2. Verfassungsmäßigkeit der Rechtsgrundlage
Nach der Bestimmung der Schranke ist bei der Prüfung eines Freiheitsgrundrechts die Verfassungsmäßigkeit der Rechtsgrundlage zu erörtern. Ist nur ein Gesetz Gegenstand der Verfassungsbeschwerde, ist nur die Rechtsgrundlage zu prüfen. Wenn aber primär ein Einzelakt Gegenstand der Verfassungsbeschwerde ist, würde man trotzdem vorab auf die Verfassungsmäßigkeit der zugrunde liegenden Rechtsnorm eingehen. Diese gliedert sich in die formelle und die materielle Verfassungsmäßigkeit.
a) Formelle Verfassungsmäßigkeit
Erstere betrifft die Gesetzgebungszuständigkeit, -verfahren und -form. Hier kann auch ein Einfallstor für die Prüfung des Staatsorganisationsrechts liegen.
b) Materielle Verfassungsmäßigkeit
Im Rahmen der Prüfung eines Freiheitsgrundrechts folgt sodann die Erörterung der materiellen Verfassungsmäßigkeit der Rechtsgrundlage.
(aa) Schrankenspezifische Anforderungen)
Hier sind zunächst die schrankenspezifischen Anforderungen zu prüfen, sofern der Fall Veranlassung dazu gibt.
bb) Verhältnismäßigkeit
Sodann erfolgt eine Verhältnismäßigkeitsprüfung nach allgemeinen Regeln.
(cc) Sonstige Anforderungen)
Daran schließt sich die Prüfung sonstiger Anforderungen an die materielle Verfassungsmäßigkeit an. Beispiele: Zitiergebot, Wesensgehaltsgarantie, Verbot des Einzelfallgesetzes, vgl. Art. 19 I, II GG.
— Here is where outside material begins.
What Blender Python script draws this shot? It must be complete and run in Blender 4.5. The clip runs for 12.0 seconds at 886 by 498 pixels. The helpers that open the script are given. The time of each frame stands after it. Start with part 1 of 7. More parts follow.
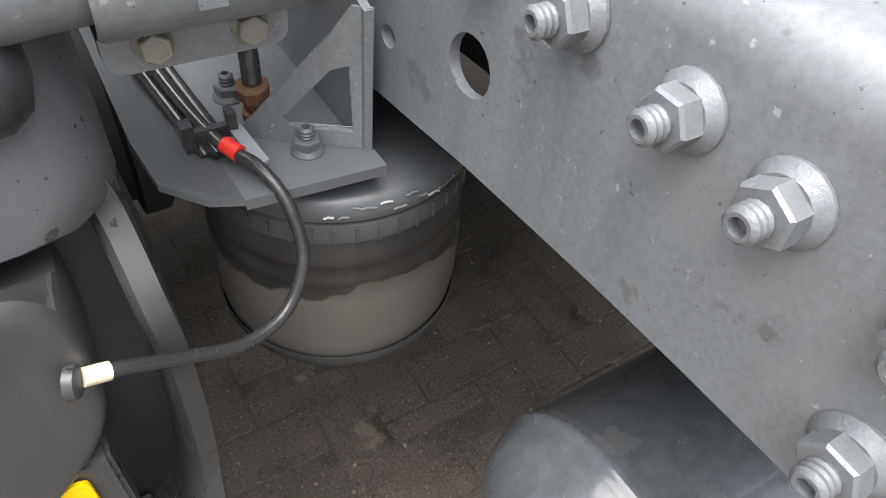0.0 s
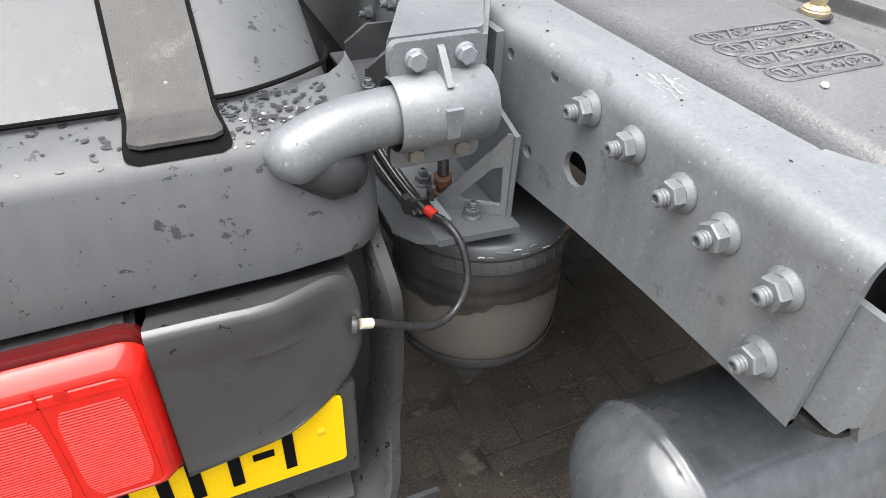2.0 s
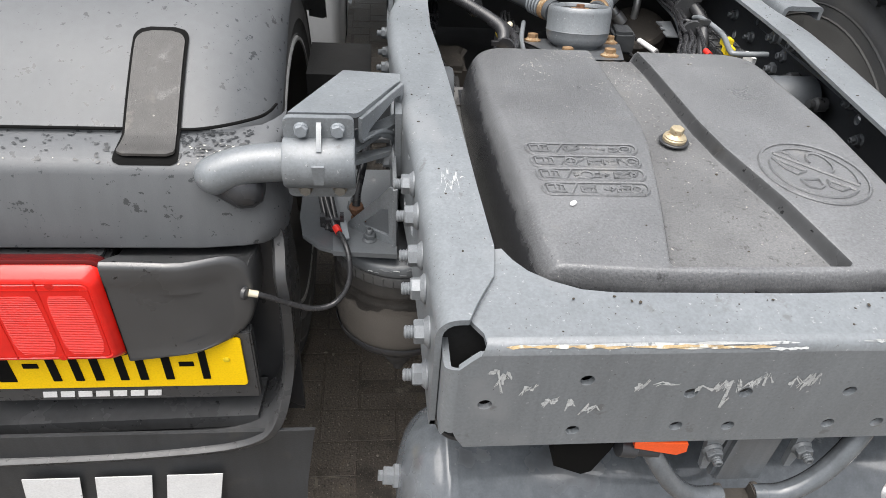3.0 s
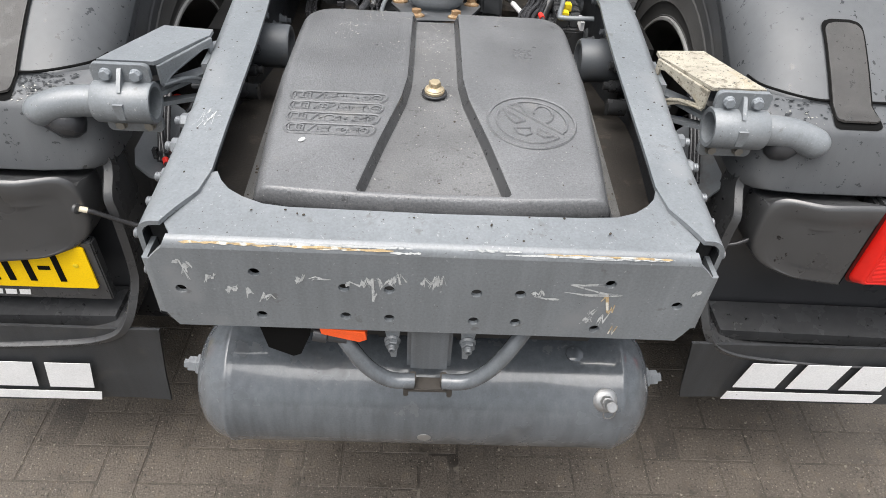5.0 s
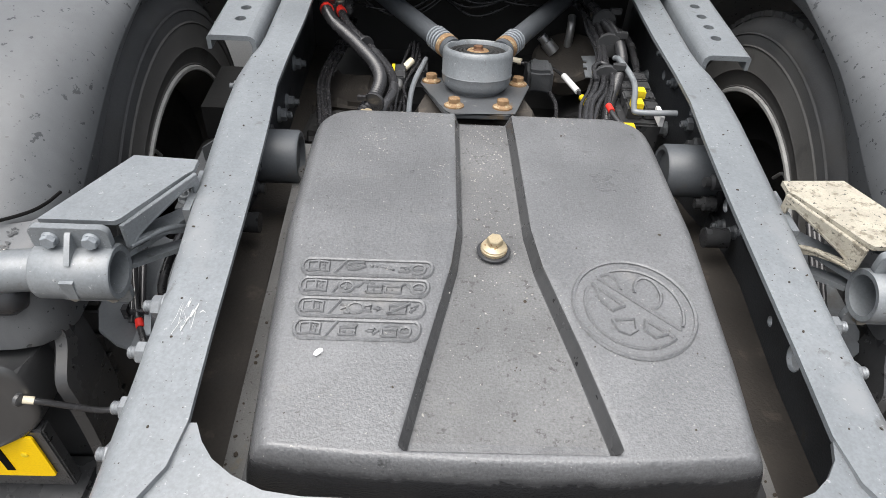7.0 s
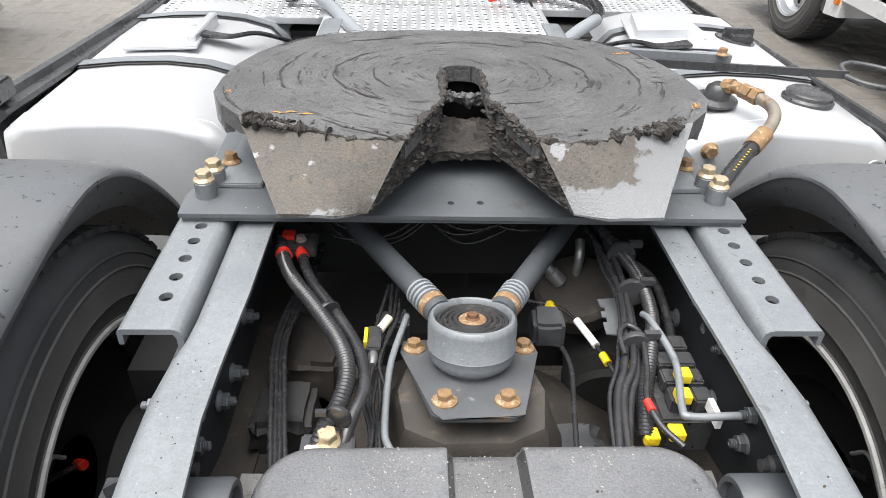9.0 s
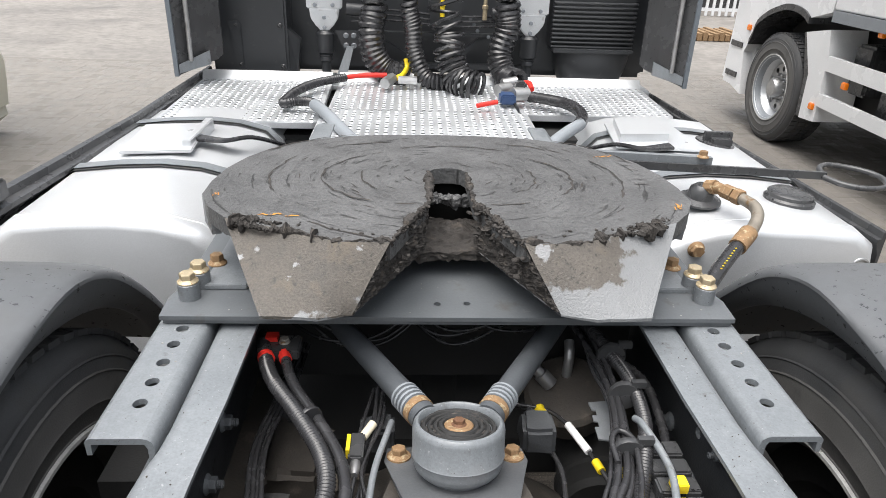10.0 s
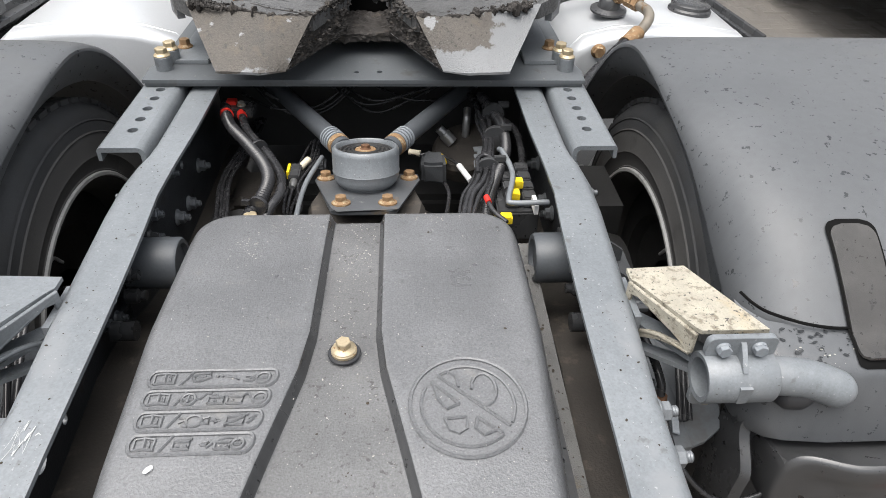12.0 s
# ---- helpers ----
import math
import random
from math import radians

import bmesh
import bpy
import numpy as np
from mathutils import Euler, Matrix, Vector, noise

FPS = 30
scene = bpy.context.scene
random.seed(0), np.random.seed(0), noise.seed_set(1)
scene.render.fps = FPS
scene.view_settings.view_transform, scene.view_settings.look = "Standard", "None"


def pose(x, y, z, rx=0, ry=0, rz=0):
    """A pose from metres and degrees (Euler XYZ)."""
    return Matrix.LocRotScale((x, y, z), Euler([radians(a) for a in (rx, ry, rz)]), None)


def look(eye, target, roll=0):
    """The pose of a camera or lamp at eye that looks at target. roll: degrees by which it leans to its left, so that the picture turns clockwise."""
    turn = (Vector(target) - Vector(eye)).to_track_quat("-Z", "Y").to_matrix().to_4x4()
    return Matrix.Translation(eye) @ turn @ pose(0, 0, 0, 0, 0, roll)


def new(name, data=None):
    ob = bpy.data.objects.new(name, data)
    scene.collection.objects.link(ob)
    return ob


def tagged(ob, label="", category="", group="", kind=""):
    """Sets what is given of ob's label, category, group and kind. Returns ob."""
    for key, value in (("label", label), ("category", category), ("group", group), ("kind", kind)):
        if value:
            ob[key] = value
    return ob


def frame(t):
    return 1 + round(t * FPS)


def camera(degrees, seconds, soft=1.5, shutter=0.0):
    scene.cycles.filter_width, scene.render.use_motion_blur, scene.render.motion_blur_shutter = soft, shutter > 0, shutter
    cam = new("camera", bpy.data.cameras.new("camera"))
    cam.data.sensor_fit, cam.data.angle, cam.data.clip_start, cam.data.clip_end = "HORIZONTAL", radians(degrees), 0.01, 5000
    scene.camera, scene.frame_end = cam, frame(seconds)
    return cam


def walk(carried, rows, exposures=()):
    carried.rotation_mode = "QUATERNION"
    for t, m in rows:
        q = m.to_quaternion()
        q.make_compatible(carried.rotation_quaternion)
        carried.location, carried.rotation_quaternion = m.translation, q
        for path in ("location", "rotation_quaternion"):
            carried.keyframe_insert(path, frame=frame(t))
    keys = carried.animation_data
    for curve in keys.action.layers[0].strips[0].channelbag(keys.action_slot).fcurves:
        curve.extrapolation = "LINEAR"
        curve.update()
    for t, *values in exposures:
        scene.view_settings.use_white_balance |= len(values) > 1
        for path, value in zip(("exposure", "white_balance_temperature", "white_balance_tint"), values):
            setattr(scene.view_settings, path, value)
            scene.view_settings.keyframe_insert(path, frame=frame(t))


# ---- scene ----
cam = camera(67.1, 12.0, 0.4)
PATH = [
    (0, (-0.603, 0.064, 1.06), (0.218, 1.188, -0.377), 6.7),
    (0.5, (-0.658, -0.019, 1.088), (0.135, 1.158, -0.322), 5.3),
    (1, (-0.695, -0.098, 1.132), (0.084, 1.133, -0.238), 5.2),
    (1.5, (-0.721, -0.117, 1.157), (0.07, 1.181, -0.143), 4.7),
    (2, (-0.775, -0.146, 1.217), (-0.103, 1.275, -0.02), 2.6),
    (2.5, (-0.711, -0.264, 1.335), (-0.276, 1.239, 0.09), 3.5),
    (3, (-0.45, -0.426, 1.44), (-0.257, 1.111, 0.174), 4.6),
    (3.5, (-0.234, -0.464, 1.449), (-0.096, 1.08, 0.185), 4.6),
    (3.7, (-0.153, -0.453, 1.457), (-0.035, 1.084, 0.184), 4.8),
    (5.3, (-0.022, -0.642, 1.557), (0.048, 0.818, 0.192), 3.9),
    (5.5, (-0.022, -0.631, 1.555), (0.045, 0.83, 0.191), 3.8),
    (6, (-0.082, -0.506, 1.58), (-0.025, 0.957, 0.217), 3.6),
    (6.5, (-0.096, -0.371, 1.574), (-0.042, 1.097, 0.216), 3.3),
    (7, (-0.096, -0.214, 1.546), (-0.039, 1.251, 0.186), 3.4),
    (7.2, (-0.084, -0.146, 1.557), (-0.032, 1.323, 0.201), 3.2),
    (8.8, (-0.103, 0.206, 1.591), (-0.026, 1.787, 0.369), 1.9),
    (9, (-0.095, 0.231, 1.611), (-0.006, 1.885, 0.49), 2.2),
    (9.5, (-0.086, 0.254, 1.616), (0.016, 2.046, 0.734), 2.1),
    (10, (-0.081, 0.244, 1.612), (0.024, 2.042, 0.742), 2.1),
    (10.5, (-0.05, 0.206, 1.614), (0.048, 2.006, 0.748), 1.8),
    (11, (-0.009, 0.145, 1.599), (0.089, 1.872, 0.594), 2.0),
    (11.5, (0.007, -0.043, 1.608), (0.107, 1.57, 0.429), 2.2),
    (12, (0.081, -0.218, 1.614), (0.194, 1.374, 0.409), 1.7),
]
walk(cam, [(t, look(eye, target, roll)) for t, eye, target, roll in PATH], [(0, 1.36), (0.5, 1.72), (1.0, 1.62), (1.5, 1.34), (2.0, 1.18), (2.5, 0.94), (3.5, 0.83), (5.5, 0.78), (6.0, 0.72), (7.2, 0.8), (9.0, 1.08), (9.5, 0.88), (10.5, 0.91), (11.0, 0.90), (12, 0.74)])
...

3. Verfassungsmäßigkeit des Einzelaktes
Schließlich folgt bei der Prüfung eines Freiheitsgrundrechts die Verfassungsmäßigkeit des Einzelaktes. Beispiel: Abrissverfügung. In der Regel prüft das Bundesverfassungsgericht an dieser Stelle nur die Verhältnismäßigkeit des Einzelaktes, denn das Bundesverfassungsgericht ist keine Superrevisionsinstanz. Die Grundrechte wirken sich mithin an dieser Stelle der Prüfung eines Freiheitsgrundrechts aus. Hier sind die einzelnen Grundrechtspositionen gegeneinander abzuwägen. Beispiel: Bei einer Abrissverfügung stehen dem Eigentum des Hauseigentümers beispielsweise Leib und Leben gefährdeter Passanten gegenüber. Ausnahmsweise kommt es bei der Prüfung eines Freiheitsgrundrechts auch dazu, dass einzelne Tatbestandsmerkmale erörtert werden, und zwar dann, wenn es um eine verfassungskonforme Auslegung einzelner Tatbestandsmerkmale geht. Liegen zum Beispiel unbestimmte Rechtsbegriffe vor, kann die Behörde diese Begriffe grundrechtskonform oder grundrechtsfeindlich auslegen.